Merchandise exports by the Philippines continued to be resilient despite escalating US-China trade frictions and global slowdown, partly due to continued market access in Southeast Asia, Japan, the European Union (EU), as well as U.S. and China, said Department of Trade and Industry (DTI) Secretary Ramon Lopez.

Export growth was positive for the 4th-straight month in July at 3.5% year-on-year (YOY), as the country’s exports to U.S. and China expanded 8.9% and 8.5% YOY, respectively.

In July, the U.S. was the Philippines’ biggest export market with 16.9% export share while China was the 3rd-largest at 13.9% share.

“Market access into China has improved in light of closer trade relations.”

“Our market access into the U.S. has been supported by the U.S. Generalized System of Preferences (GSP), which accords duty-free status to more than 3,000 products, as well as EU which gives GSP+ duty-free status to over 6,000 products. Also, market access into China has improved in light of closer trade relations with the Philippines reinforced by DTI’s more intense export promotion efforts,” Lopez said.

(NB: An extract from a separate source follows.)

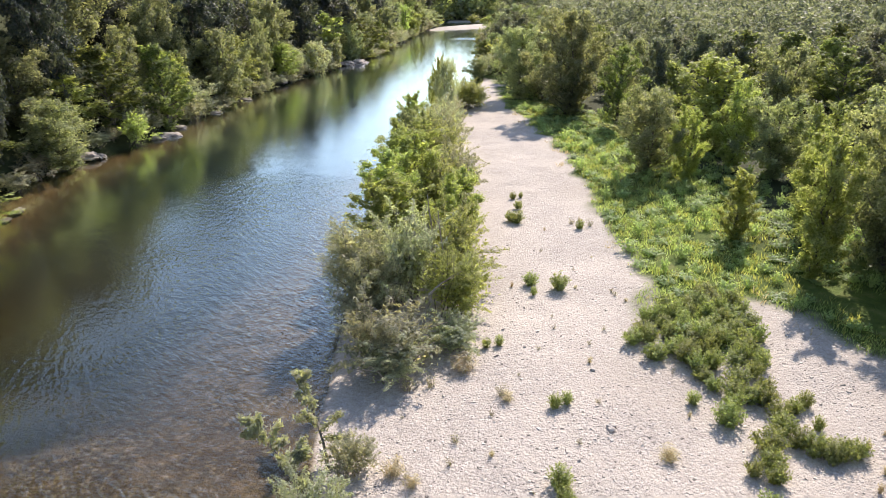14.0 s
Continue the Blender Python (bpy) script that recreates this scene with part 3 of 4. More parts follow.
# left bank: a fringe of willows and alders over the water, oaks behind on the slope
for x, y in scatter(rng, 3500, (-50, -18, 34, 262), 3.6, lambda x, y: (bank(x, y) > np.where(y < 69, 2.2, -0.1)) & (bank(x, y) < 4.8)):
    kind = rng.choice(["alder", "sallow", "aspen", "poplar"], p=[0.30, 0.42, 0.13, 0.15]) if y > 97 else rng.choice(["alder", "oak", "sallow", "poplar"], p=[0.20, 0.64, 0.08, 0.08])
    plant(kind, x, y, {"alder": 6.6, "sallow": 5.4, "aspen": 6.2, "poplar": 7.4, "oak": 7.0}[kind] * rng.uniform(0.6, 1.35), rng, y < 100, rng.uniform(3.8, 7.2), "river fringe")
for x, y in scatter(rng, 6000, (-50, -17, 36, 262), 1.9, lambda x, y: (bank(x, y) > np.where(y < 57.5, 0.9, -0.9)) & (bank(x, y) < np.where(y < 57.5, 2.6, 0.9)) & ((y < 57.5) | (y > 68) | (x < -33)) & off_rocks(x, y, 0.9)):
    kind = rng.choice(["willow", "bright", "dry"], p=[0.6, 0.22, 0.18] if y > 97 else [0.70, 0.04, 0.26])
    plant(kind, x, y, rng.uniform(1.4, 3.6), rng, y < 75, rng.uniform(2.2, 4.0), "low bank scrub", "low green scrub hanging over the river bank")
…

The Philippines stood as the 3rd best export performer in the list of 11 Asian trade-oriented economies.

As a result, the Philippines stood as the 3rd-best export performer in the list of 11 Asian trade-oriented economies for the month, next only to Vietnam and Thailand.

Meanwhile, the June export growth rate was revised upward to 3.3% from 1.5%.

Bigger Philippine exports of electronics, machinery and transport equipment, fruits and vegetables (led by bananas), gold and other mineral products, largely contributed to the July performance.

Meanwhile, merchandise imports fell 4.2% in July, its 4th-consecutive month of decline, mainly weighed by a double-digit decrease in the importation of raw materials and intermediate goods. As a result of the positive exports and negative imports, the trade-in-goods deficit narrowed 15.5% YOY for the month.

In January to July 2019, Philippine merchandise exports edged up 0.1% YOY to $40.4 billion supported by the U.S. (+9.8%) and China (+8.6%). In contrast, cumulative merchandise imports were down 1.5% YOY at $62.7 billion. With this, the cumulative merchandise trade deficit shrank 4.1% YOY to $22.3 billion.